■ SUPPLIED DATA
::::

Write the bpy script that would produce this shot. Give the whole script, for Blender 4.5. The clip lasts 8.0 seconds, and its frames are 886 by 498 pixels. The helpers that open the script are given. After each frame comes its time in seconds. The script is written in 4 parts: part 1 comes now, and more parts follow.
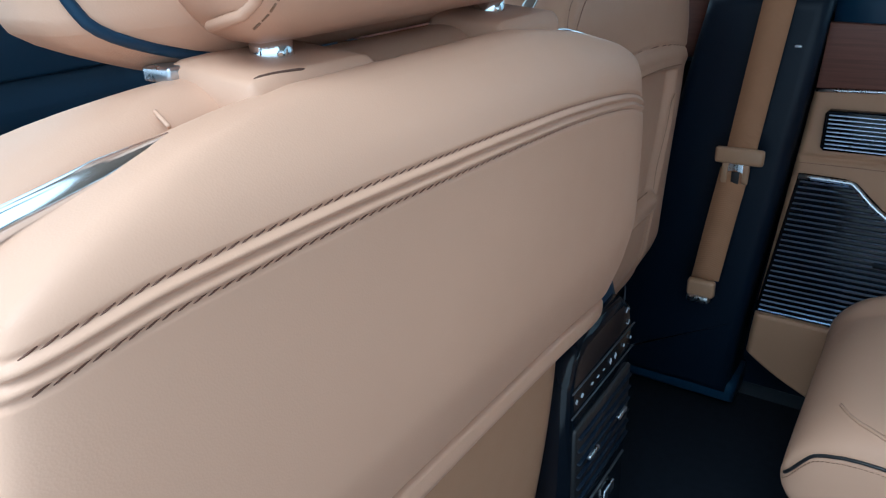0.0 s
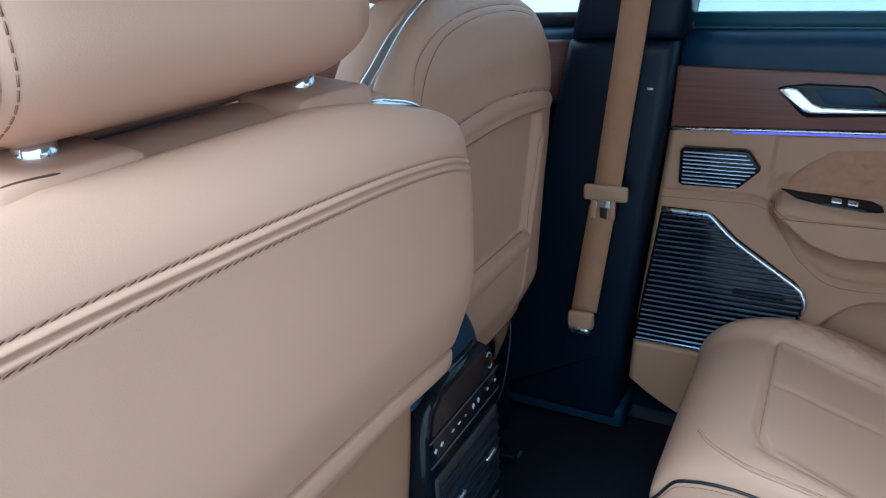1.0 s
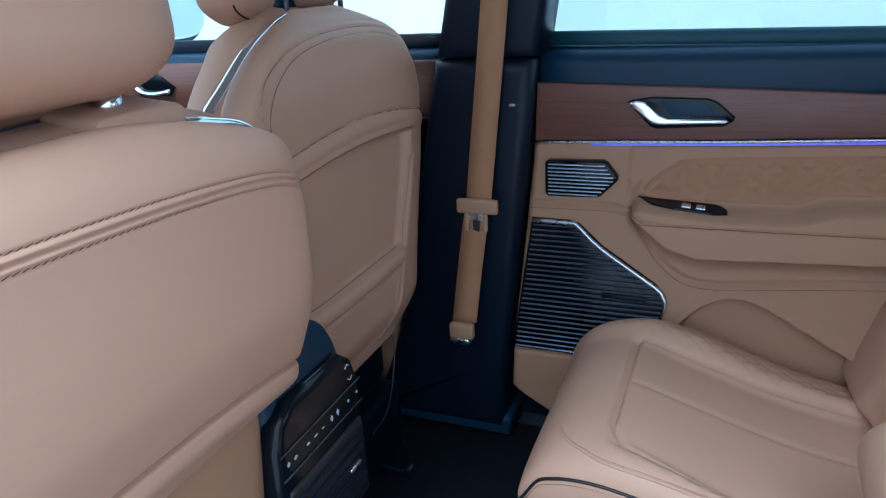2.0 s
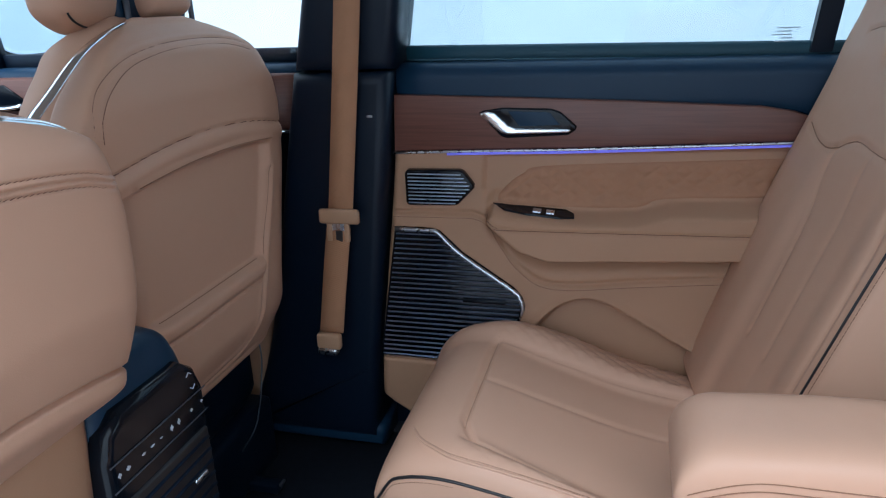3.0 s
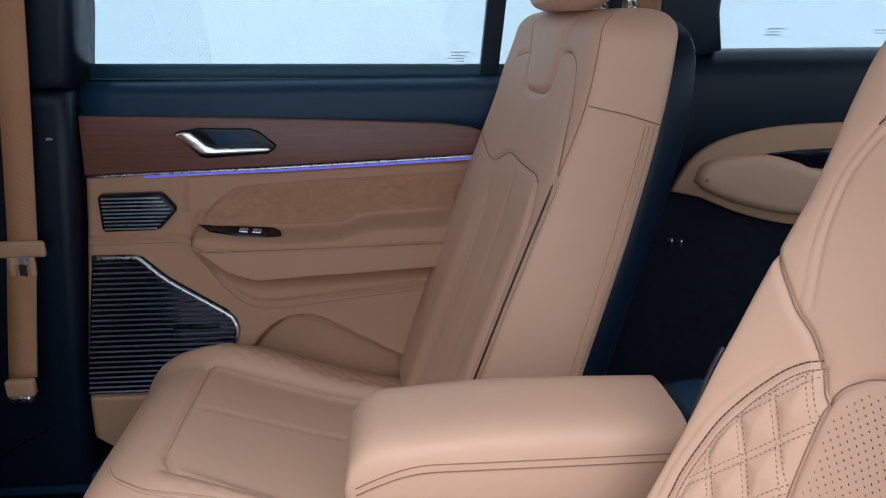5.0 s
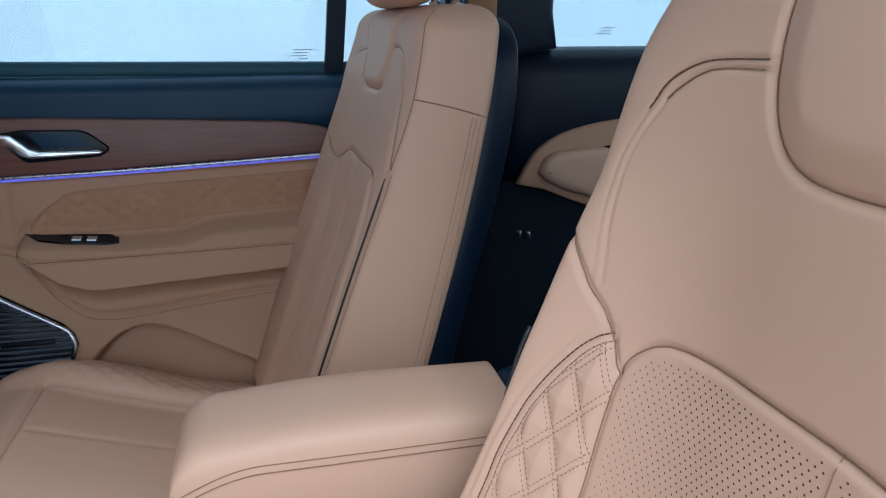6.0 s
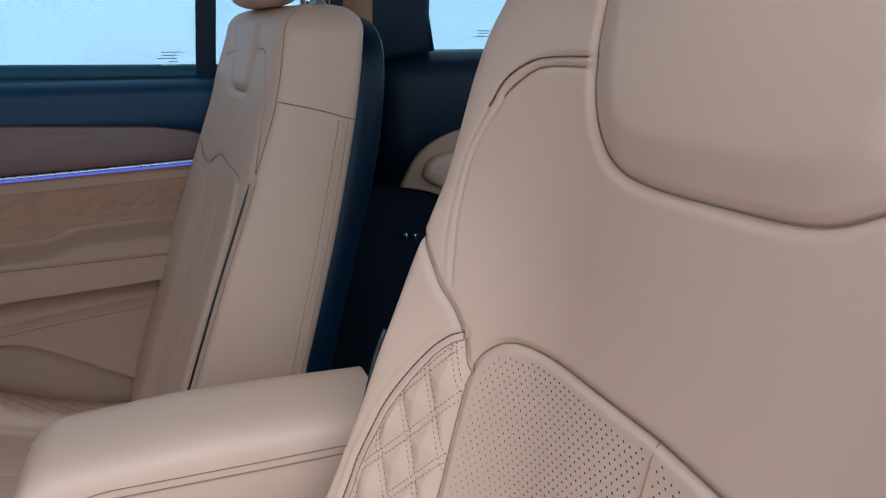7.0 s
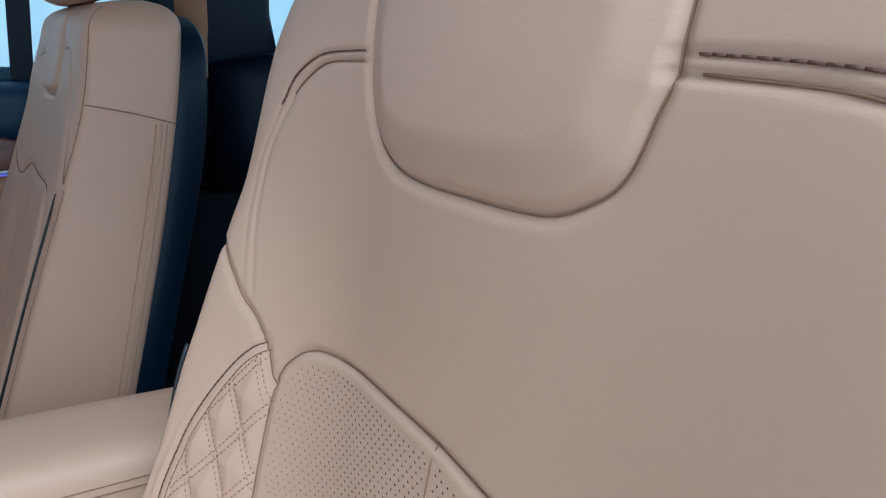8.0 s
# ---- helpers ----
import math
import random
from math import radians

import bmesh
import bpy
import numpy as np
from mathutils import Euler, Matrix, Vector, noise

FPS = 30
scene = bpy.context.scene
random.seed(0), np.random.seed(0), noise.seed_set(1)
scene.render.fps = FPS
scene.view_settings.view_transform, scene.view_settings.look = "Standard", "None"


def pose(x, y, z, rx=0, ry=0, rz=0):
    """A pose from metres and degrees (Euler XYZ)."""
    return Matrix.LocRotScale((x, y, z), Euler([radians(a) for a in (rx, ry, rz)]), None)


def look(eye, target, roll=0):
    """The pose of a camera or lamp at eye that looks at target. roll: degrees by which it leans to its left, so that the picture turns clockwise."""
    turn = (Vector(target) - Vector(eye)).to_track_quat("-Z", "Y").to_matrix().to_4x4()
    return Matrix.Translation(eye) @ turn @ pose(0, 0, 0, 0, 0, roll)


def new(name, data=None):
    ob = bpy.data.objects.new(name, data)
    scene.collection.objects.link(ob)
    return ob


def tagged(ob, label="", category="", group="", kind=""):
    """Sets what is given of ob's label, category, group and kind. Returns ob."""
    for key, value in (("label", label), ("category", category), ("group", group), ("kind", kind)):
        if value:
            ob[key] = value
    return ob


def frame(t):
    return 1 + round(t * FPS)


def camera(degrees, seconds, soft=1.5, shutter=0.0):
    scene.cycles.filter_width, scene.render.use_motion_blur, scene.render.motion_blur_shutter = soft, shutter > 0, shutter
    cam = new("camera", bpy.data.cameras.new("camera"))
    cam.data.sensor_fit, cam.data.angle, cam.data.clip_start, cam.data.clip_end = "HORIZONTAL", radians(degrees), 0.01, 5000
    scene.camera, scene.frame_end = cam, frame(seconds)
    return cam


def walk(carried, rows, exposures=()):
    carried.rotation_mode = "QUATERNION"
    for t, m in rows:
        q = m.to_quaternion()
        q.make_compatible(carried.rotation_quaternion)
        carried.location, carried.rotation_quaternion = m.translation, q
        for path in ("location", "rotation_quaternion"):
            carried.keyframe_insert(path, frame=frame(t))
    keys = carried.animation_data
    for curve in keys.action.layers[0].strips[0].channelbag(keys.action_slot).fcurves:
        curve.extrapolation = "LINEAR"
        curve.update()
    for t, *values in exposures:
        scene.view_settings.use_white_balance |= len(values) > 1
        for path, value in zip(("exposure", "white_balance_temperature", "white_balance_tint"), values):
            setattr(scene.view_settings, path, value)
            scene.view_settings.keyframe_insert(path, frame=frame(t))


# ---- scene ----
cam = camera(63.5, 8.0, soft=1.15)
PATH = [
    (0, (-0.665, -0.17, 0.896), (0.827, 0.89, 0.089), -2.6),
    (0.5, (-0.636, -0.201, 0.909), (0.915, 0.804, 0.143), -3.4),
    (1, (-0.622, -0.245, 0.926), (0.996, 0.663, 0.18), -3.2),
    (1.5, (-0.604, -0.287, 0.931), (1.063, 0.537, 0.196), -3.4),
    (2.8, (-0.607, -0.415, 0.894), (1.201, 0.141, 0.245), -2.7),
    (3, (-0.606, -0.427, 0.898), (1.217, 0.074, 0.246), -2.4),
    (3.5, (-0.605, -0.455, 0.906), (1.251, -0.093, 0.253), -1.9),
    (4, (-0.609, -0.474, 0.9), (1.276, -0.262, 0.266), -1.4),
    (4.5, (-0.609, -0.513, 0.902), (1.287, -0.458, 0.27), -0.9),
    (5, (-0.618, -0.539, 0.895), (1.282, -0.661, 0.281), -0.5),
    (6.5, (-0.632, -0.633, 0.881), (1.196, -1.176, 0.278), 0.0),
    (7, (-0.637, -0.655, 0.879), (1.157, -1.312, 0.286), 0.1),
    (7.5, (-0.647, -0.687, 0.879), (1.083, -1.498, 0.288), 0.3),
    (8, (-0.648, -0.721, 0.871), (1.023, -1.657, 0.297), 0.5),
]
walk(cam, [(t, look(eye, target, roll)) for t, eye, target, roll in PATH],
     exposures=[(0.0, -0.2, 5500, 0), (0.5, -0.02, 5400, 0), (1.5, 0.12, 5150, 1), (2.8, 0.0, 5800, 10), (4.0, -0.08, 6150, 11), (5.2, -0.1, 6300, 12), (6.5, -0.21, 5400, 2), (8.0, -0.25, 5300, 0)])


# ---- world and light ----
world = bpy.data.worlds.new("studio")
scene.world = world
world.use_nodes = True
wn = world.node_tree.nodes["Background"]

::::

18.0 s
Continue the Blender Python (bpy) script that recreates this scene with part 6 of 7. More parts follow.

::::

■ SHORT EXERCISE
Above are some records. Output exactly the lines from the one that contains "Write the bpy" to the one that contains "of a camera", keeping both, and omit the pictures.

■ THE COMPLETED TASK
Write the bpy script that would produce this shot. Give the whole script, for Blender 4.5. The clip lasts 8.0 seconds, and its frames are 886 by 498 pixels. The helpers that open the script are given. After each frame comes its time in seconds. The script is written in 4 parts: part 1 comes now, and more parts follow.
0.0 s
1.0 s
2.0 s
3.0 s
5.0 s
6.0 s
7.0 s
8.0 s
# ---- helpers ----
import math
import random
from math import radians

import bmesh
import bpy
import numpy as np
from mathutils import Euler, Matrix, Vector, noise

FPS = 30
scene = bpy.context.scene
random.seed(0), np.random.seed(0), noise.seed_set(1)
scene.render.fps = FPS
scene.view_settings.view_transform, scene.view_settings.look = "Standard", "None"


def pose(x, y, z, rx=0, ry=0, rz=0):
    """A pose from metres and degrees (Euler XYZ)."""
    return Matrix.LocRotScale((x, y, z), Euler([radians(a) for a in (rx, ry, rz)]), None)


def look(eye, target, roll=0):
    """The pose of a camera or lamp at eye that looks at target. roll: degrees by which it leans to its left, so that the picture turns clockwise."""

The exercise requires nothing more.